Your answer should be a single number: the count of lines holding the word "that".

----

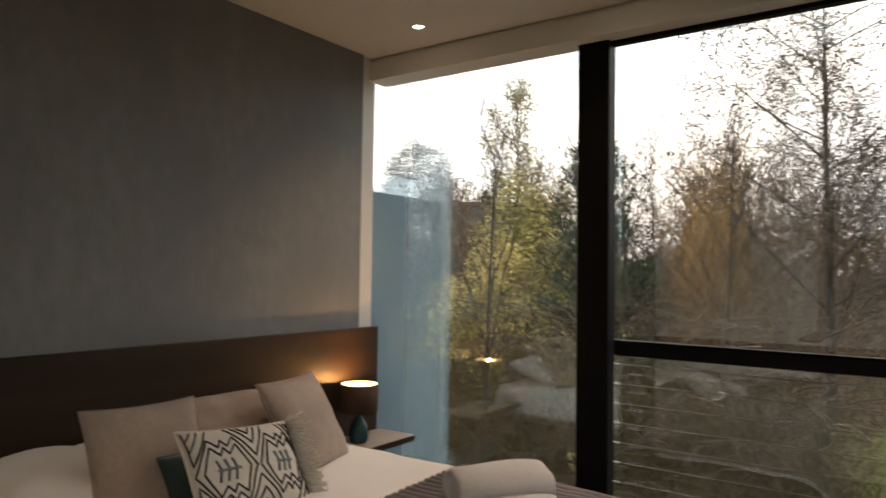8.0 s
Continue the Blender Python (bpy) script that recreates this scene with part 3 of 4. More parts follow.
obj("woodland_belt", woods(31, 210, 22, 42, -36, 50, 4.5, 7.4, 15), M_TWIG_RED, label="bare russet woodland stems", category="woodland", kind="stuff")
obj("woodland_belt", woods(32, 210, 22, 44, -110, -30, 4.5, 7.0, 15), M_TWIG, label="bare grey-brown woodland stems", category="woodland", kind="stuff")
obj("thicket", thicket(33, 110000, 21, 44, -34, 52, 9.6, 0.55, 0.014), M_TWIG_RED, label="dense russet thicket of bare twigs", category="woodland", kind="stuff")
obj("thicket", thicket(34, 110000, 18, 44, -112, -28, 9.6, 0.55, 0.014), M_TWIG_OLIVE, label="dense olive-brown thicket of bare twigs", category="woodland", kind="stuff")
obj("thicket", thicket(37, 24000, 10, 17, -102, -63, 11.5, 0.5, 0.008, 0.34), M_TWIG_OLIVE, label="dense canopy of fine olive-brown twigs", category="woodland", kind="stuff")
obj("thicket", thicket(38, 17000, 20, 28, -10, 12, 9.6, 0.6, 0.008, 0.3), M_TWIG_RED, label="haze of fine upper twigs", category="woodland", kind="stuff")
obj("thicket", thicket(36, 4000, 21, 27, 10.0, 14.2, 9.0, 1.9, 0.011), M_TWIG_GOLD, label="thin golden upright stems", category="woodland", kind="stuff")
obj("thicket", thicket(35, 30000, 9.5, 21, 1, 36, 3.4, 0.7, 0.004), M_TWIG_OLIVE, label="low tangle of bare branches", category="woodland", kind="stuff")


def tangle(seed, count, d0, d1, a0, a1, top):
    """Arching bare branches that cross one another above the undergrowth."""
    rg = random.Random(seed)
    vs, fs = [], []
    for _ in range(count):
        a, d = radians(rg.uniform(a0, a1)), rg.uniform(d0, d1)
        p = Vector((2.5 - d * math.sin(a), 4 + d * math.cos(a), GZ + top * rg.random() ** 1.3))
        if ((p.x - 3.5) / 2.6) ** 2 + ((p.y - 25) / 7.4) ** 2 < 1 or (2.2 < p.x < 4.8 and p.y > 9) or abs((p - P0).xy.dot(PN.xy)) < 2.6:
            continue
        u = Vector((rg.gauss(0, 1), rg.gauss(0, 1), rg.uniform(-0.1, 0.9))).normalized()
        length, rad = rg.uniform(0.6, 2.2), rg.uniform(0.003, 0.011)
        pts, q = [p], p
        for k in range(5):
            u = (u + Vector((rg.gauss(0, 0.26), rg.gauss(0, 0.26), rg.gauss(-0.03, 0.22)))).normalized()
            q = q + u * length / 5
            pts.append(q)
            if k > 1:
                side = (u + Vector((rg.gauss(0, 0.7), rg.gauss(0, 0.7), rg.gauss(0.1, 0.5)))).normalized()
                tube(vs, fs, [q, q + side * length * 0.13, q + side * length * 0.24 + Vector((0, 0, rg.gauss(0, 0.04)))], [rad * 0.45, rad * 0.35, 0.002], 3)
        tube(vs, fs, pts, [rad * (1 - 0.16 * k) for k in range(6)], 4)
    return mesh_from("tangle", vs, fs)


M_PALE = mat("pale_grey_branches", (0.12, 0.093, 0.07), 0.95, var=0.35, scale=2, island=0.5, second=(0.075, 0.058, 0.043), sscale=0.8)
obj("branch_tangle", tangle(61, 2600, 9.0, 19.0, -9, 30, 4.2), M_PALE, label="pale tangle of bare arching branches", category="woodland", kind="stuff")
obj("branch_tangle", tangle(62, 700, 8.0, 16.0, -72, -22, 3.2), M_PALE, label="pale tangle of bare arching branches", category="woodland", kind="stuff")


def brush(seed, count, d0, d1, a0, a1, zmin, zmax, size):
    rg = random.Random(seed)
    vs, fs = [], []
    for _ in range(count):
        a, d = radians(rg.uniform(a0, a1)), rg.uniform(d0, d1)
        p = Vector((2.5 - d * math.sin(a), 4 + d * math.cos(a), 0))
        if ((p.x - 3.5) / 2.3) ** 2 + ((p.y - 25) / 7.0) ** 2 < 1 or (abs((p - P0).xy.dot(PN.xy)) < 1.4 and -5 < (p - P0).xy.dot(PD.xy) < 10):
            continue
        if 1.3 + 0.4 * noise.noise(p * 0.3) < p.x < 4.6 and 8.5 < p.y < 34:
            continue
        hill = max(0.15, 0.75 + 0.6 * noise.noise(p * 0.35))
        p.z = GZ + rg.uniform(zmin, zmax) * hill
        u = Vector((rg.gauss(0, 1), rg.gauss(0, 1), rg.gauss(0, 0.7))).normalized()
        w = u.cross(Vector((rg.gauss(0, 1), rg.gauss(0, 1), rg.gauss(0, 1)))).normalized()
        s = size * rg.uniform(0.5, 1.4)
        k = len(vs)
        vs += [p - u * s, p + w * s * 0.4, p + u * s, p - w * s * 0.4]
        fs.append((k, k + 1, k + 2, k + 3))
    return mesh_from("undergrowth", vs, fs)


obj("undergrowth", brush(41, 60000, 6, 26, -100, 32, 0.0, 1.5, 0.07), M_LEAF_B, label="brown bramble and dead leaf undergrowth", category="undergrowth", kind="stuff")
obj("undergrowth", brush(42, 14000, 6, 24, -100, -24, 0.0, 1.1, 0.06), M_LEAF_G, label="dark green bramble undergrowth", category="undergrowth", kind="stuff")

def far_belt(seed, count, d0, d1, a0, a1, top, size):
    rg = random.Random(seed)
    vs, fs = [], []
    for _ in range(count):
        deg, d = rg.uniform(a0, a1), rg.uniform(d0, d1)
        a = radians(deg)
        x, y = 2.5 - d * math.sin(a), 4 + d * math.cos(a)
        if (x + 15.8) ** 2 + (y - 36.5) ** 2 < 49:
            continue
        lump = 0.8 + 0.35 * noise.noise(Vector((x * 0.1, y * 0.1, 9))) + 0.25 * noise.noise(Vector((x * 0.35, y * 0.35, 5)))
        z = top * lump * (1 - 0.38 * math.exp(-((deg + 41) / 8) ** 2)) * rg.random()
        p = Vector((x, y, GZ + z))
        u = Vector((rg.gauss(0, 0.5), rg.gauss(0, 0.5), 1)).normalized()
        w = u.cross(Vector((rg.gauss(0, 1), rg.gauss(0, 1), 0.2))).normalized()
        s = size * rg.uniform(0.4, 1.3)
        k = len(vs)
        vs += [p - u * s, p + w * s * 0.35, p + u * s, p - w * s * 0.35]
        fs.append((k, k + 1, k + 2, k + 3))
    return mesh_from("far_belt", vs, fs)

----

**ANSWER TO THIS TASK:** 2